His speech comes in the wake of figures which show the Prime Minister has failed in his pledge to reduce the net number of people coming to the UK to the tens of thousands each year. That figure rose to 260,000 for the year to June 2014, the Office for National Statistics said yesterday.

Speaking in the West Midlands this morning, Cameron is set to announce a four-year ban on access to in-work benefits for new EU migrants, alongside a pledge to end the payment of child benefit for children living outside the UK. The Prime Minister is also expected to announce he will increase the time new migrants must wait to claim unemployment benefit from three to six months.

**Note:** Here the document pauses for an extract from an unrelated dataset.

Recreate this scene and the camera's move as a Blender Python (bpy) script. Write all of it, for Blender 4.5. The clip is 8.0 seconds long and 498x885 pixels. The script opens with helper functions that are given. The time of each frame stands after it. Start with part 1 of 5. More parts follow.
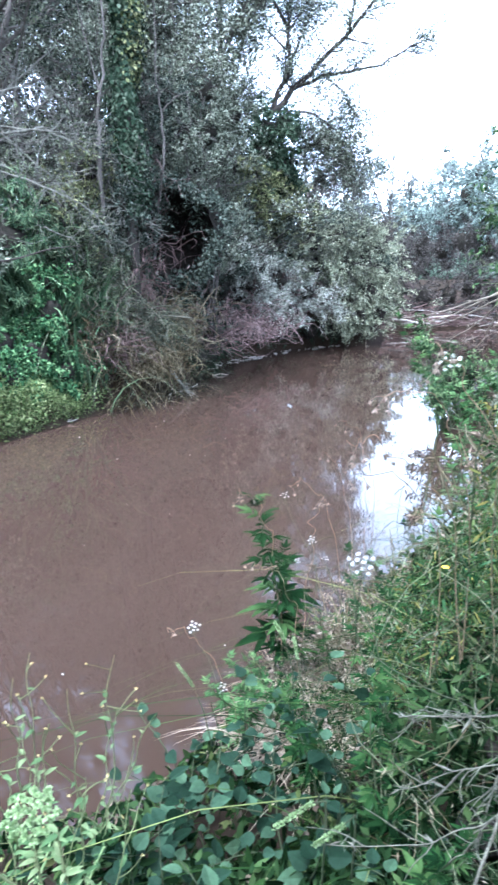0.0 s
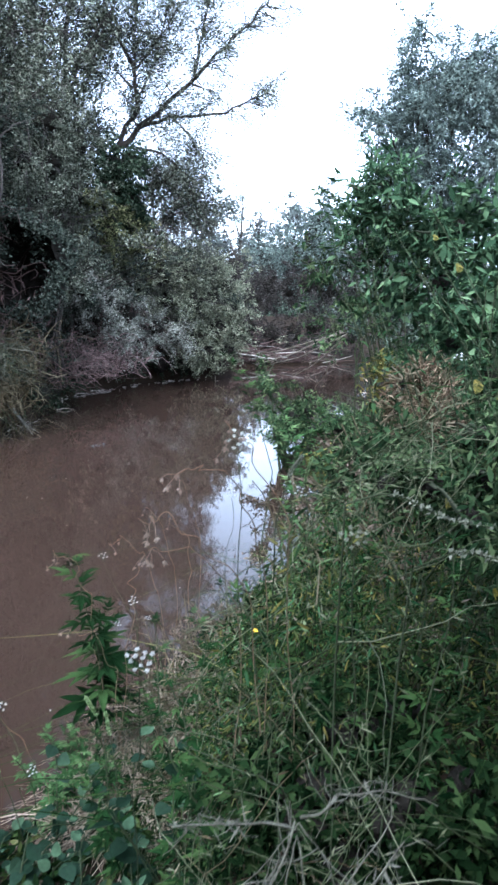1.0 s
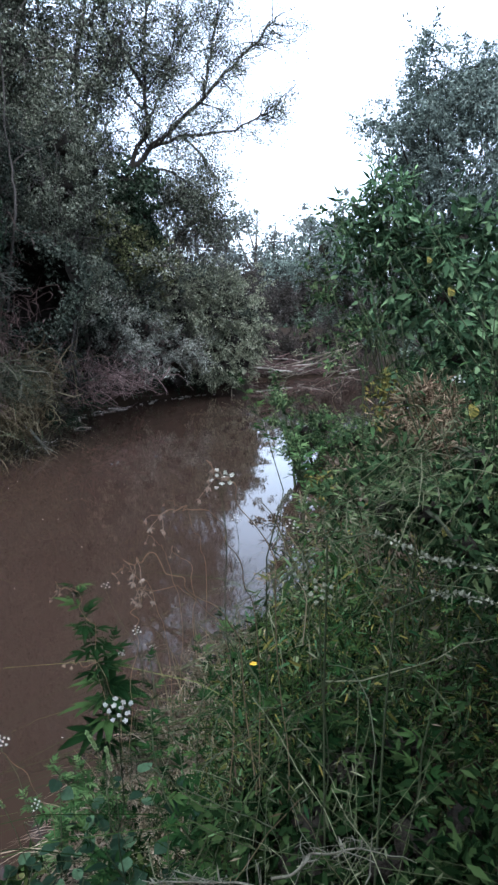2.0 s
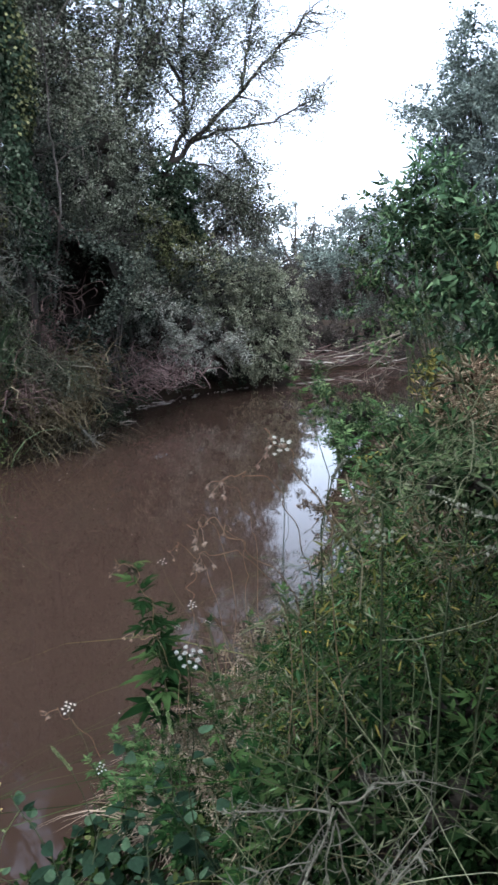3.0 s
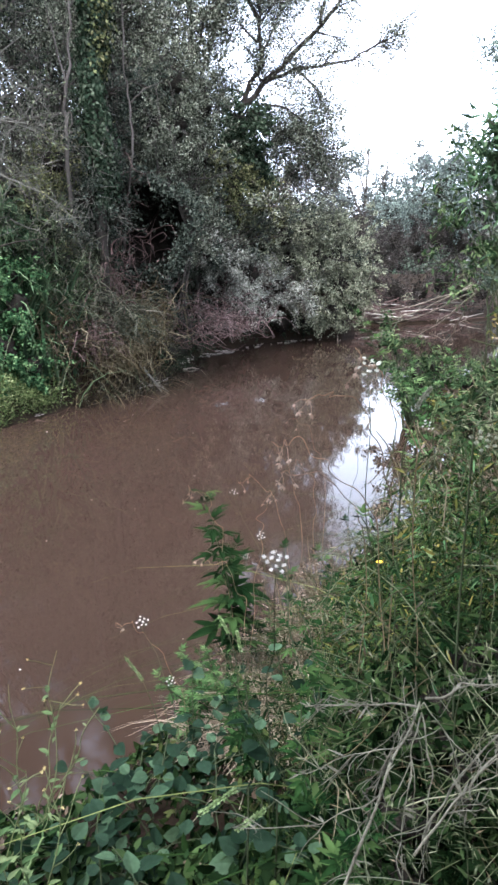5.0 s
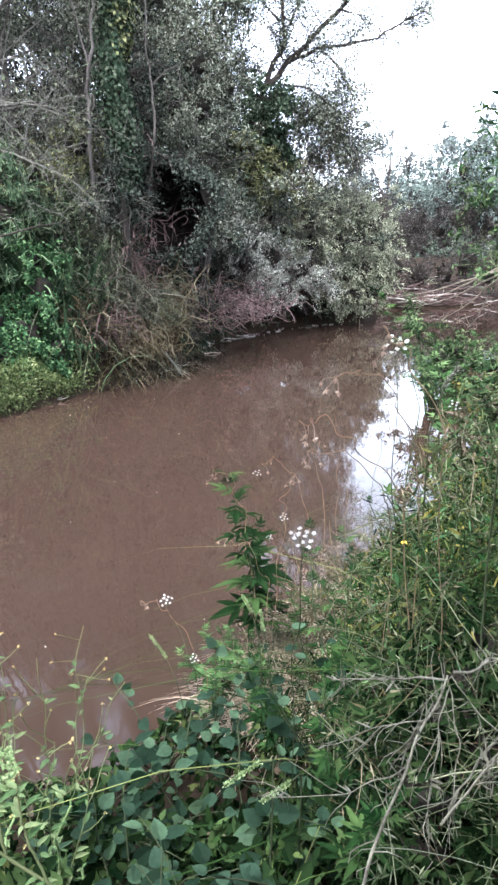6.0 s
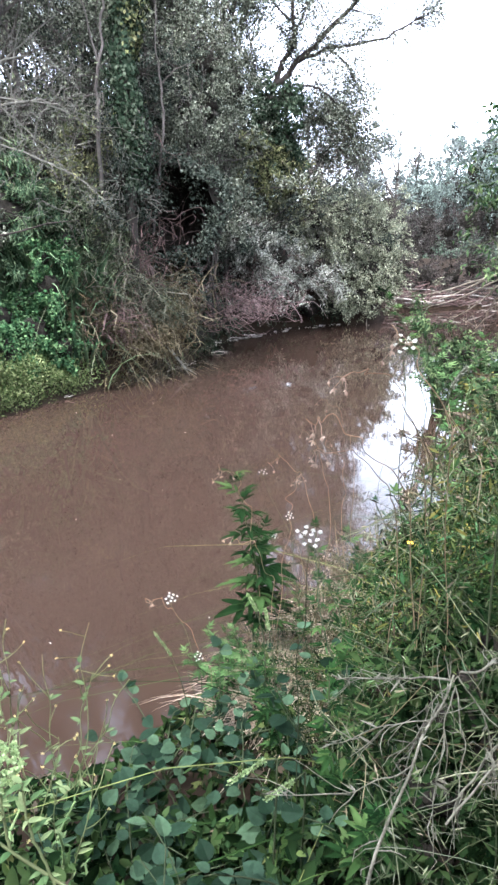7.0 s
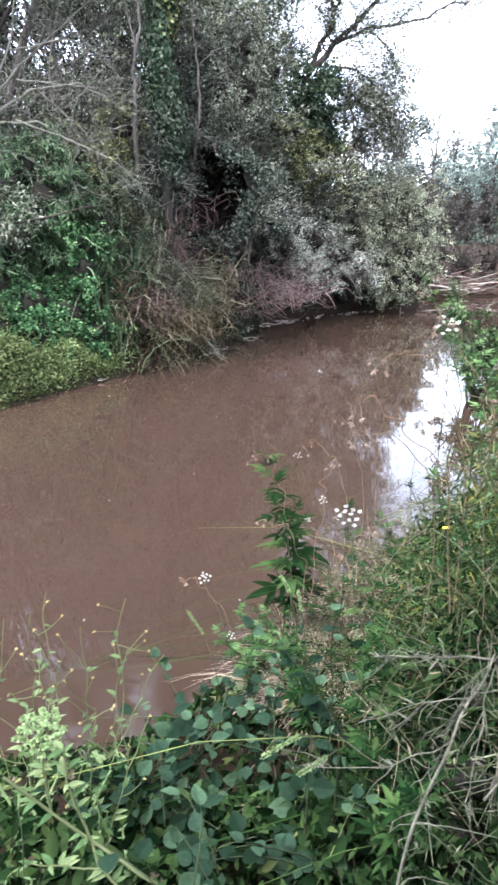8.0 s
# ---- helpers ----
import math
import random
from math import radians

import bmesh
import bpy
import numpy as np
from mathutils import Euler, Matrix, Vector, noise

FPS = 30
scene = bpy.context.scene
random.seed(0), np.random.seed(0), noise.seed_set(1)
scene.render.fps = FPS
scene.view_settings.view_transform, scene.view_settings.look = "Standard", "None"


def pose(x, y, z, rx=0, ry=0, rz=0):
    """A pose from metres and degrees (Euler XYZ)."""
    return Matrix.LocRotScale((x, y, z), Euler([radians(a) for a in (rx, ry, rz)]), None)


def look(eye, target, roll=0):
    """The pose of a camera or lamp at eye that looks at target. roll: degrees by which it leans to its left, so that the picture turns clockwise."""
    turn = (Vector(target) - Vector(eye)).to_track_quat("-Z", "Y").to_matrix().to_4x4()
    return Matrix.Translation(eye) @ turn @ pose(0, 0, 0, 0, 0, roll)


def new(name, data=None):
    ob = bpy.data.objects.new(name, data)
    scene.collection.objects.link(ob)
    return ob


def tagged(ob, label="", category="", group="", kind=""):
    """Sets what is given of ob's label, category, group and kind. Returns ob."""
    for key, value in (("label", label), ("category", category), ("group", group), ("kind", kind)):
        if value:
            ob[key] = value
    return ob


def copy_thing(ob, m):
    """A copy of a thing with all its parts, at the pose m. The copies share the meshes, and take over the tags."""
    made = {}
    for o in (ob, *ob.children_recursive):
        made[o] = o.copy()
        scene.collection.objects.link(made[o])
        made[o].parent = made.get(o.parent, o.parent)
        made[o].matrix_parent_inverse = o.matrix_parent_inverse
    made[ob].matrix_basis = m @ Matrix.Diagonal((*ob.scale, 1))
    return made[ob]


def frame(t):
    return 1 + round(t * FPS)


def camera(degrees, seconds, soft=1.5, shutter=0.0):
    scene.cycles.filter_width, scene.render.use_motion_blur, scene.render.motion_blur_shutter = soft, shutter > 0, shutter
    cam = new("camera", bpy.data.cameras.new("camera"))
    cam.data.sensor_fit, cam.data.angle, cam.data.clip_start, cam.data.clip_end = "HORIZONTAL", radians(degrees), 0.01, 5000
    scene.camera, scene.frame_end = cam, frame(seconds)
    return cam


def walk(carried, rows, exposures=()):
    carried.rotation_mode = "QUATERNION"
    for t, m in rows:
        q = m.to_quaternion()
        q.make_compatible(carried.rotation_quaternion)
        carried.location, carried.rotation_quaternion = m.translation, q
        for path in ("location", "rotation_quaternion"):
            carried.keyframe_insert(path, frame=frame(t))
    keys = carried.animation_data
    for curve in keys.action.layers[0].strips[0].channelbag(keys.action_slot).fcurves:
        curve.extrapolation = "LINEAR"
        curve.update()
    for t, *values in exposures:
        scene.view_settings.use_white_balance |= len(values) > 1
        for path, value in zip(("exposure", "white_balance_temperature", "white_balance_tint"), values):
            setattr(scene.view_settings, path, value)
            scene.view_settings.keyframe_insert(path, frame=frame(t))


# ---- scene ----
cam = camera(41.48, 8.0, soft=2.6, shutter=0.25)
PATH = [
    (0, pose(-0.087, 0.053, 1.988, 76.08, 0.51, -0.11)),
    (0.5, pose(-0.018, 0.054, 2.022, 77.06, -1.11, -6.59)),
    (1, pose(0.053, 0.098, 2.079, 78.85, -1.64, -12.49)),
    (1.2, pose(0.085, 0.133, 2.116, 77.25, -1.69, -13.27)),
    (2.3, pose(0.134, 0.084, 2.135, 80.40, 0.88, -10.09)),
    (2.5, pose(0.134, 0.077, 2.114, 80.15, 1.84, -10.44)),
    (3, pose(0.088, 0.034, 2.091, 79.39, 1.46, -7.59)),
    (3.5, pose(0.054, 0.022, 2.064, 79.78, 2.07, -3.90)),
    (4, pose(0.041, 0.016, 2.058, 79.31, 0.84, -4.42)),
    (4.5, pose(0.040, 0.008, 2.035, 77.36, -0.07, -4.77)),
    (5, pose(0.019, 0.008, 2.018, 75.46, 0.11, -2.15)),
    (5.2, pose(0.016, 0.000, 2.014, 75.12, 0.38, -1.47)),
    (6.5, pose(0.000, 0.000, 2.000, 74.00, 0.00, -0.00)),
    (7, pose(0.001, -0.001, 2.000, 74.16, -0.15, 0.23)),
    (7.5, pose(0.009, 0.001, 2.000, 73.91, -0.93, -0.22)),
    (8, pose(-0.021, -0.015, 1.987, 73.01, -0.41, 2.96)),
]

EXPOSURE = [(0, 4.12, 5060, 9), (0.5, 3.45, 5140, 9), (1, 3.0, 5250, 9), (1.2, 2.82, 5330, 9), (2.3, 2.47, 5560, 9), (2.5, 2.47, 5600, 9), (3.5, 2.85, 5850, 12), (4.5, 3.05, 5900, 13), (5, 3.32, 5900, 13), (6.5, 3.85, 5900, 13), (8, 3.87, 5900, 13)]
walk(cam, PATH, EXPOSURE)

# ---- sky and daylight: a bright overcast afternoon ----
SUN_EL, SUN_ROT = radians(60), radians(215)
world = bpy.data.worlds.new("overcast_sky")
scene.world = world
world.use_nodes = True
wn = world.node_tree.nodes
sky = wn.new("ShaderNodeTexSky")
sky.sky_type, sky.sun_disc = "NISHITA", False
sky.sun_elevation, sky.sun_rotation = SUN_EL, SUN_ROT
sky.air_density, sky.dust_density, sky.ozone_density = 1.0, 3.0, 1.0
wn["Background"].inputs["Strength"].default_value = 0.15
cloud = wn.new("ShaderNodeHueSaturation")
cloud.inputs["Saturation"].default_value = 0.4
world.node_tree.links.new(sky.outputs[0], cloud.inputs["Color"])
world.node_tree.links.new(cloud.outputs[0], wn["Background"].inputs["Color"])
sun = new("sun", bpy.data.lights.new("sun", "SUN"))
sun.data.energy, sun.data.angle, sun.data.color = 0.5, radians(40), (1.0, 0.96, 0.9)
sun.matrix_world = look((0, 0, 0), (-math.sin(SUN_ROT) * math.cos(SUN_EL), -math.cos(SUN_ROT) * math.cos(SUN_EL), -math.sin(SUN_EL)))


# ---- materials ----
def material(name):
    m = bpy.data.materials.new(name)
    m.use_nodes = True
    nt = m.node_tree
    return m, nt, nt.nodes["Principled BSDF"], nt.nodes, nt.links


def ramp(nt, stops):
    r = nt.nodes.new("ShaderNodeValToRGB")
    els = r.color_ramp.elements
    while len(els) < len(stops):
        els.new(0.5)
    for e, (p, c) in zip(els, stops):
        e.position, e.color = p, (*c, 1)
    return r


def leafy(name, stops, rough=0.55, through_light=0.3, per_object=False, spec=0.0):
    """Leaf: hue differs from leaf to leaf, mottled over it; lets some light through."""
    m, nt, b, n, l = material(name)
    if per_object:
        src = n.new("ShaderNodeObjectInfo").outputs["Random"]
    else:
        src = n.new("ShaderNodeNewGeometry").outputs["Random Per Island"]
    r = ramp(nt, stops)
    l.new(src, r.inputs[0])
    tc = n.new("ShaderNodeTexCoord")
    nz = n.new("ShaderNodeTexNoise")
    nz.inputs["Scale"].default_value, nz.inputs["Detail"].default_value = 1.3, 5
    l.new(tc.outputs["Object"], nz.inputs["Vector"])
    mr = n.new("ShaderNodeMapRange")
    mr.inputs[1].default_value, mr.inputs[2].default_value = 0.3, 0.7
    mr.inputs[3].default_value, mr.inputs[4].default_value = 0.5, 1.35
    l.new(nz.outputs["Fac"], mr.inputs[0])
    mx = n.new("ShaderNodeMix")
    mx.data_type, mx.blend_type = "RGBA", "MULTIPLY"
    mx.inputs["Factor"].default_value = 1
    l.new(r.outputs[0], mx.inputs["A"])
    l.new(mr.outputs[0], mx.inputs["B"])
    l.new(mx.outputs["Result"], b.inputs["Base Color"])
    b.inputs["Roughness"].default_value = rough
    b.inputs["Specular IOR Level"].default_value = spec
    tr = n.new("ShaderNodeBsdfTranslucent")
    l.new(mx.outputs["Result"], tr.inputs["Color"])
    ms = n.new("ShaderNodeMixShader")
    ms.inputs[0].default_value = through_light * 0.4
    l.new(b.outputs[0], ms.inputs[1])
    l.new(tr.outputs[0], ms.inputs[2])
    l.new(ms.outputs[0], n["Material Output"].inputs["Surface"])
    return m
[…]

Most controversially, the Tory leader will reveal that he will deport EU migrants who have not found a job and who cannot support themselves financially within a set time period, possibly as short as six months. This measure would go far beyond anything the three main party leaders have promised so far on Europe.

A spokesperson for think tank Open Europe, whose research the Prime Minister is believed to have relied on to come up with the proposals, said the measure to remove EU migrants who did not find work “is not beyond the realms of possibility”.

EU citizens currently have a right to reside in another part of the bloc only if they are in work, looking for work or if they can prove they are financially self-sufficient. The spokesperson said that EU law could be tested to make the way for a rule to deport migrants, should the UK government push ahead with it.

All political parties have shifted their stance on Europe to tackle concerns from voters about EU migration.

Labour recently pledged to prevent migrants from accessing in-work benefits for two years.